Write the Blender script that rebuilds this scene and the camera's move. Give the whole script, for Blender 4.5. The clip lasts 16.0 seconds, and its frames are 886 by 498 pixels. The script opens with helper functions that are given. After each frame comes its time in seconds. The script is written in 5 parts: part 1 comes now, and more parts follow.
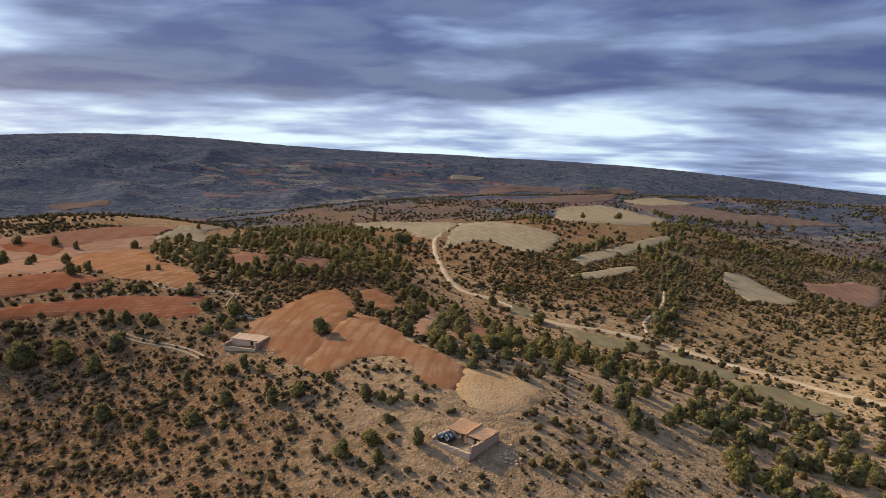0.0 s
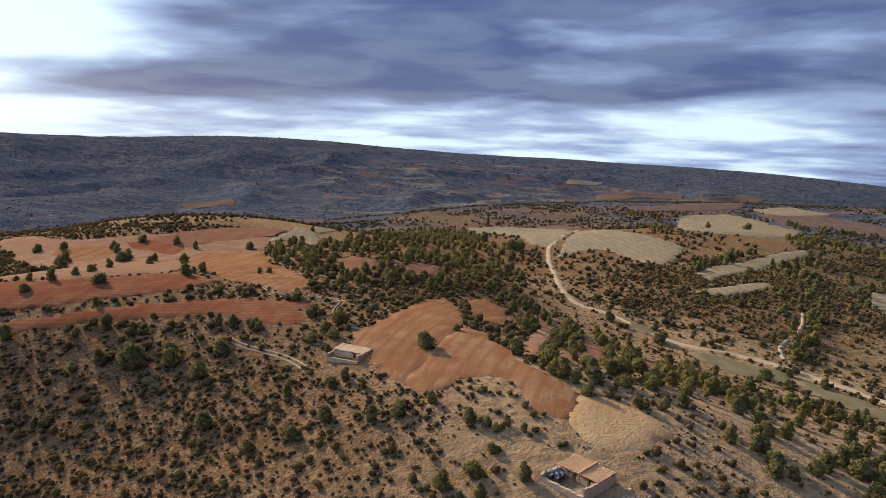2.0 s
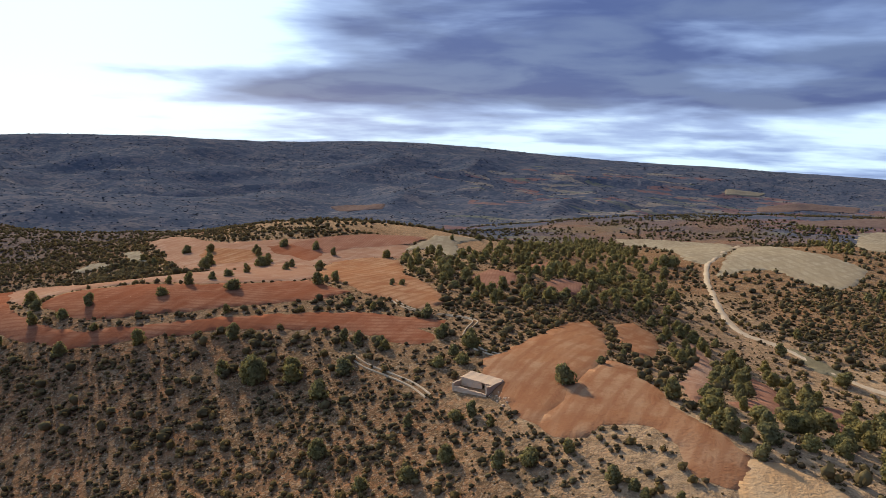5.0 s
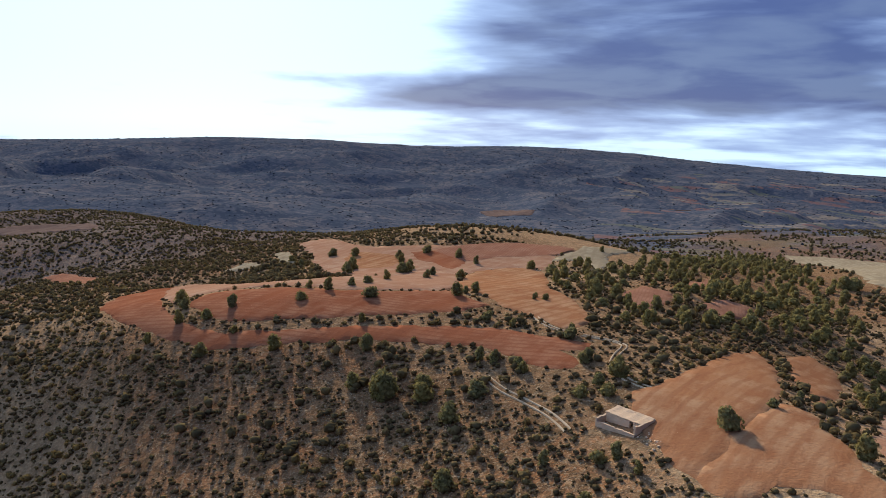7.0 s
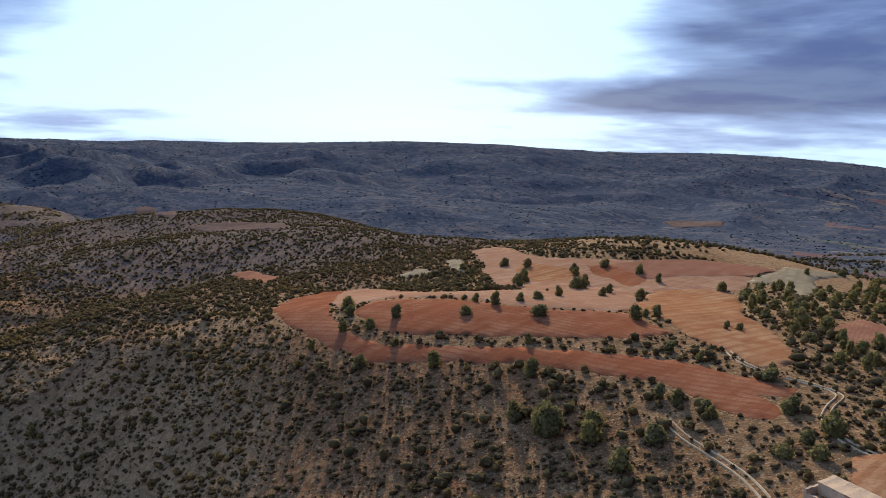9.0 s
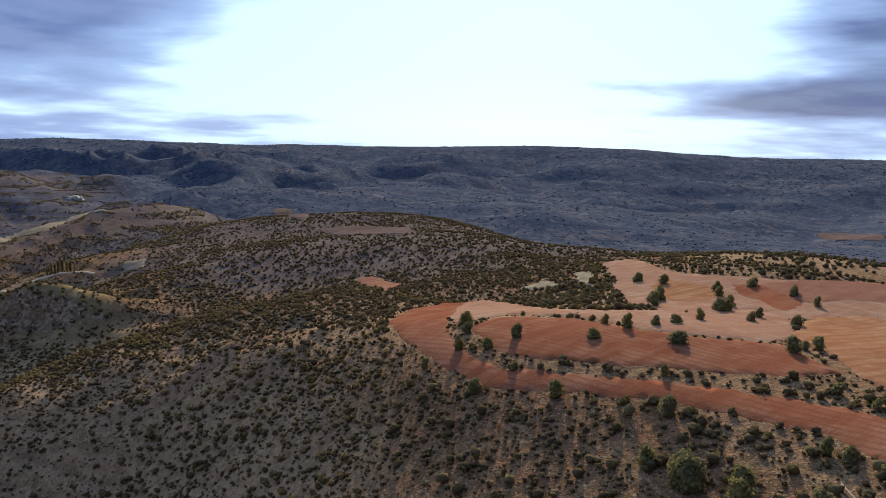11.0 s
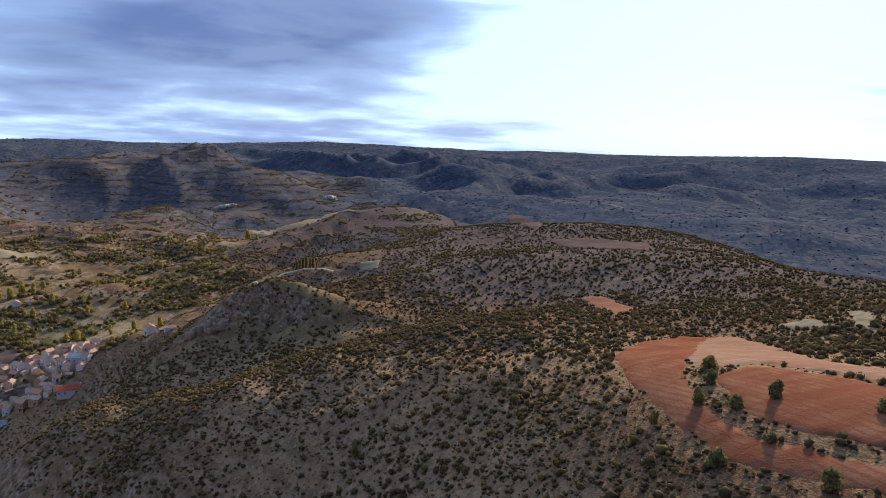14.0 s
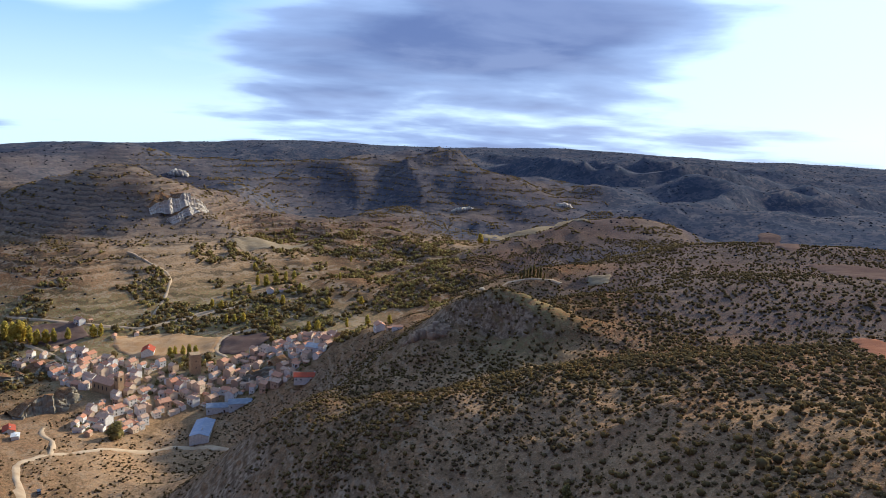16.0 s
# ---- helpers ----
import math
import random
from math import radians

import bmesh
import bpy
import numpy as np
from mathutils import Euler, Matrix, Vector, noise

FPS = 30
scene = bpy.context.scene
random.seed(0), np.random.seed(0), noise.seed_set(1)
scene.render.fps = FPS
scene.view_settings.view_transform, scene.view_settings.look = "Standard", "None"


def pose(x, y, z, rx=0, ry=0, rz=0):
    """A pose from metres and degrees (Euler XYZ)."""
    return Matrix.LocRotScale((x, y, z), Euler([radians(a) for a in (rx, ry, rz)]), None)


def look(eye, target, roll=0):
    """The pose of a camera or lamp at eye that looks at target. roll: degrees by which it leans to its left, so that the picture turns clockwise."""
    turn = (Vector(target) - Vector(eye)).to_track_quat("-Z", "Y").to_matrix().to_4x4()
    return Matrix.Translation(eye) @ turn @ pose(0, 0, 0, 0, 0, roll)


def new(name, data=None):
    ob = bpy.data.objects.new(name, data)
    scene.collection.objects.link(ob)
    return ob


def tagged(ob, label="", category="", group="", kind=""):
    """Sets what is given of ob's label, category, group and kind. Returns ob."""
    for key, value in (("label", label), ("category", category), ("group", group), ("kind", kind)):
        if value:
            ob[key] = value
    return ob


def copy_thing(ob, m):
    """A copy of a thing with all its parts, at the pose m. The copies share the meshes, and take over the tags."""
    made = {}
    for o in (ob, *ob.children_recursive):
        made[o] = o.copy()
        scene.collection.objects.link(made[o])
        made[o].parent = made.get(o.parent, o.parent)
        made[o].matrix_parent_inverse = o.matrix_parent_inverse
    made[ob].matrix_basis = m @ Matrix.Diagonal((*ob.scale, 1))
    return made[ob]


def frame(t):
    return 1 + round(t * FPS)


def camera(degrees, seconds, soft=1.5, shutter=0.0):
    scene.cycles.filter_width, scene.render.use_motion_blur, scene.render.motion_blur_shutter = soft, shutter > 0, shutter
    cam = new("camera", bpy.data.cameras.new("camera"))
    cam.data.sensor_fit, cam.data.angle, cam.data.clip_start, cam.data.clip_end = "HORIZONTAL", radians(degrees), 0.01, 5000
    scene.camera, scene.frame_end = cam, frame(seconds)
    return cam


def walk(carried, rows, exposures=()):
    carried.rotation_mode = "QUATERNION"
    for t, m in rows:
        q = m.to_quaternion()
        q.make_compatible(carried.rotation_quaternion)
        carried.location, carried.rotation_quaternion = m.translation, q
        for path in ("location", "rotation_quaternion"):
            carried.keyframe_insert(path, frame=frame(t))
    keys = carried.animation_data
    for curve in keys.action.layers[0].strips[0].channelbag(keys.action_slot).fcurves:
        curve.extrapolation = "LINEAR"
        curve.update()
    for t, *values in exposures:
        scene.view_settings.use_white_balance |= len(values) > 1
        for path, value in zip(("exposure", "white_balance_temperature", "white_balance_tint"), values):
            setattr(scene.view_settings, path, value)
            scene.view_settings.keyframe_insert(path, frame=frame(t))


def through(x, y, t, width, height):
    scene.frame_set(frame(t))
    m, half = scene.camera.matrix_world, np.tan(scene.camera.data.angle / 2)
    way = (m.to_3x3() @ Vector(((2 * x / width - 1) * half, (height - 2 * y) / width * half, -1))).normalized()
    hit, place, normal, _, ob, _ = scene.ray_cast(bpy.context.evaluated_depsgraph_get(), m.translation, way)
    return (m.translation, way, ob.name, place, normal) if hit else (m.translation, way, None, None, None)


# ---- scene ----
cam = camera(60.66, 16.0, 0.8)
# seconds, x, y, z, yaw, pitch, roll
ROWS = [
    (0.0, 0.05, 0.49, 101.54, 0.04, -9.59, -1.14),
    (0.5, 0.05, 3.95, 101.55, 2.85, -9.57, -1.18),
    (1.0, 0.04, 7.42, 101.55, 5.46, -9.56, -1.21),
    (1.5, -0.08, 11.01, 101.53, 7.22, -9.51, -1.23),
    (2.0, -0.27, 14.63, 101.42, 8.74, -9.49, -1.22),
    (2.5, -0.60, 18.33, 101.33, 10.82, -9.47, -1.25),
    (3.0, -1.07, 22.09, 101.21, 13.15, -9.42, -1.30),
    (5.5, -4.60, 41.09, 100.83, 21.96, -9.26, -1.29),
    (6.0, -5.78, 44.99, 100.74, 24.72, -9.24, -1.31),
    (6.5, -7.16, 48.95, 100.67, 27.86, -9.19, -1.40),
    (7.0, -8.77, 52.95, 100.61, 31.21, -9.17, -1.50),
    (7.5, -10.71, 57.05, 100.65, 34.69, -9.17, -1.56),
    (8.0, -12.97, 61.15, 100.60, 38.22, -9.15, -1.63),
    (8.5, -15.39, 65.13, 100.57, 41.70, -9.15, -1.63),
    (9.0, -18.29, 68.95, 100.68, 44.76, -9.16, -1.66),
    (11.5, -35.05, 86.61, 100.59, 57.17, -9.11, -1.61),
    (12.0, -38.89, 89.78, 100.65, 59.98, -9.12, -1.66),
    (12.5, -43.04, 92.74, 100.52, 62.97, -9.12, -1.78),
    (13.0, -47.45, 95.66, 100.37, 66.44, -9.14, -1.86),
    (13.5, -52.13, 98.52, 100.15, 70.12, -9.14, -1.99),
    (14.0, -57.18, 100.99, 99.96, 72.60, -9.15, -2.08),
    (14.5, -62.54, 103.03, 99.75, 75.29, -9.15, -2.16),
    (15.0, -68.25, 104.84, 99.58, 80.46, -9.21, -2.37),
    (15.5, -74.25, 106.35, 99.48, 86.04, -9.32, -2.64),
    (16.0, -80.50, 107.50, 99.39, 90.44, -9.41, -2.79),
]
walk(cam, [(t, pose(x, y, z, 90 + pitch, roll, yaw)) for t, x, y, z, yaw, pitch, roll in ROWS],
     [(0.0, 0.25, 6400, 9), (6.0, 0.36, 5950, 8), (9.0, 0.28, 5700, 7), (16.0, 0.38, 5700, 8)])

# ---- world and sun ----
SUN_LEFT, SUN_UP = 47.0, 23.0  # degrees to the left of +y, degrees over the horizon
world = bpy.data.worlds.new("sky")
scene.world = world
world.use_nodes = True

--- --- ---

# What is asked
All of the data above should be quoted exactly, except for the pictures.

# Written solution
Write the Blender script that rebuilds this scene and the camera's move. Give the whole script, for Blender 4.5. The clip lasts 16.0 seconds, and its frames are 886 by 498 pixels. The script opens with helper functions that are given. After each frame comes its time in seconds. The script is written in 5 parts: part 1 comes now, and more parts follow.
0.0 s
2.0 s
5.0 s
7.0 s
9.0 s
11.0 s
14.0 s
16.0 s
# ---- helpers ----
import math
import random
from math import radians

import bmesh
import bpy
import numpy as np
from mathutils import Euler, Matrix, Vector, noise

FPS = 30
scene = bpy.context.scene
random.seed(0), np.random.seed(0), noise.seed_set(1)
scene.render.fps = FPS
scene.view_settings.view_transform, scene.view_settings.look = "Standard", "None"


def pose(x, y, z, rx=0, ry=0, rz=0):
    """A pose from metres and degrees (Euler XYZ)."""
    return Matrix.LocRotScale((x, y, z), Euler([radians(a) for a in (rx, ry, rz)]), None)


def look(eye, target, roll=0):
    """The pose of a camera or lamp at eye that looks at target. roll: degrees by which it leans to its left, so that the picture turns clockwise."""
    turn = (Vector(target) - Vector(eye)).to_track_quat("-Z", "Y").to_matrix().to_4x4()
    return Matrix.Translation(eye) @ turn @ pose(0, 0, 0, 0, 0, roll)


def new(name, data=None):
    ob = bpy.data.objects.new(name, data)
    scene.collection.objects.link(ob)
    return ob


def tagged(ob, label="", category="", group="", kind=""):
    """Sets what is given of ob's label, category, group and kind. Returns ob."""
    for key, value in (("label", label), ("category", category), ("group", group), ("kind", kind)):
        if value:
            ob[key] = value
    return ob


def copy_thing(ob, m):
    """A copy of a thing with all its parts, at the pose m. The copies share the meshes, and take over the tags."""
    made = {}
    for o in (ob, *ob.children_recursive):
        made[o] = o.copy()
        scene.collection.objects.link(made[o])
        made[o].parent = made.get(o.parent, o.parent)
        made[o].matrix_parent_inverse = o.matrix_parent_inverse
    made[ob].matrix_basis = m @ Matrix.Diagonal((*ob.scale, 1))
    return made[ob]


def frame(t):
    return 1 + round(t * FPS)


def camera(degrees, seconds, soft=1.5, shutter=0.0):
    scene.cycles.filter_width, scene.render.use_motion_blur, scene.render.motion_blur_shutter = soft, shutter > 0, shutter
    cam = new("camera", bpy.data.cameras.new("camera"))
    cam.data.sensor_fit, cam.data.angle, cam.data.clip_start, cam.data.clip_end = "HORIZONTAL", radians(degrees), 0.01, 5000
    scene.camera, scene.frame_end = cam, frame(seconds)
    return cam


def walk(carried, rows, exposures=()):
    carried.rotation_mode = "QUATERNION"
    for t, m in rows:
        q = m.to_quaternion()
        q.make_compatible(carried.rotation_quaternion)
        carried.location, carried.rotation_quaternion = m.translation, q
        for path in ("location", "rotation_quaternion"):
            carried.keyframe_insert(path, frame=frame(t))
    keys = carried.animation_data
    for curve in keys.action.layers[0].strips[0].channelbag(keys.action_slot).fcurves:
        curve.extrapolation = "LINEAR"
        curve.update()
    for t, *values in exposures:
        scene.view_settings.use_white_balance |= len(values) > 1
        for path, value in zip(("exposure", "white_balance_temperature", "white_balance_tint"), values):
            setattr(scene.view_settings, path, value)
            scene.view_settings.keyframe_insert(path, frame=frame(t))


def through(x, y, t, width, height):
    scene.frame_set(frame(t))
    m, half = scene.camera.matrix_world, np.tan(scene.camera.data.angle / 2)
    way = (m.to_3x3() @ Vector(((2 * x / width - 1) * half, (height - 2 * y) / width * half, -1))).normalized()
    hit, place, normal, _, ob, _ = scene.ray_cast(bpy.context.evaluated_depsgraph_get(), m.translation, way)
    return (m.translation, way, ob.name, place, normal) if hit else (m.translation, way, None, None, None)


# ---- scene ----
cam = camera(60.66, 16.0, 0.8)
# seconds, x, y, z, yaw, pitch, roll
ROWS = [
    (0.0, 0.05, 0.49, 101.54, 0.04, -9.59, -1.14),
    (0.5, 0.05, 3.95, 101.55, 2.85, -9.57, -1.18),
    (1.0, 0.04, 7.42, 101.55, 5.46, -9.56, -1.21),
    (1.5, -0.08, 11.01, 101.53, 7.22, -9.51, -1.23),
    (2.0, -0.27, 14.63, 101.42, 8.74, -9.49, -1.22),
    (2.5, -0.60, 18.33, 101.33, 10.82, -9.47, -1.25),
    (3.0, -1.07, 22.09, 101.21, 13.15, -9.42, -1.30),
    (5.5, -4.60, 41.09, 100.83, 21.96, -9.26, -1.29),
    (6.0, -5.78, 44.99, 100.74, 24.72, -9.24, -1.31),
    (6.5, -7.16, 48.95, 100.67, 27.86, -9.19, -1.40),
    (7.0, -8.77, 52.95, 100.61, 31.21, -9.17, -1.50),
    (7.5, -10.71, 57.05, 100.65, 34.69, -9.17, -1.56),
    (8.0, -12.97, 61.15, 100.60, 38.22, -9.15, -1.63),
    (8.5, -15.39, 65.13, 100.57, 41.70, -9.15, -1.63),
    (9.0, -18.29, 68.95, 100.68, 44.76, -9.16, -1.66),
    (11.5, -35.05, 86.61, 100.59, 57.17, -9.11, -1.61),
    (12.0, -38.89, 89.78, 100.65, 59.98, -9.12, -1.66),
    (12.5, -43.04, 92.74, 100.52, 62.97, -9.12, -1.78),
    (13.0, -47.45, 95.66, 100.37, 66.44, -9.14, -1.86),
    (13.5, -52.13, 98.52, 100.15, 70.12, -9.14, -1.99),
    (14.0, -57.18, 100.99, 99.96, 72.60, -9.15, -2.08),
    (14.5, -62.54, 103.03, 99.75, 75.29, -9.15, -2.16),
    (15.0, -68.25, 104.84, 99.58, 80.46, -9.21, -2.37),
    (15.5, -74.25, 106.35, 99.48, 86.04, -9.32, -2.64),
    (16.0, -80.50, 107.50, 99.39, 90.44, -9.41, -2.79),
]
walk(cam, [(t, pose(x, y, z, 90 + pitch, roll, yaw)) for t, x, y, z, yaw, pitch, roll in ROWS],
     [(0.0, 0.25, 6400, 9), (6.0, 0.36, 5950, 8), (9.0, 0.28, 5700, 7), (16.0, 0.38, 5700, 8)])

# ---- world and sun ----
SUN_LEFT, SUN_UP = 47.0, 23.0  # degrees to the left of +y, degrees over the horizon
world = bpy.data.worlds.new("sky")
scene.world = world
world.use_nodes = True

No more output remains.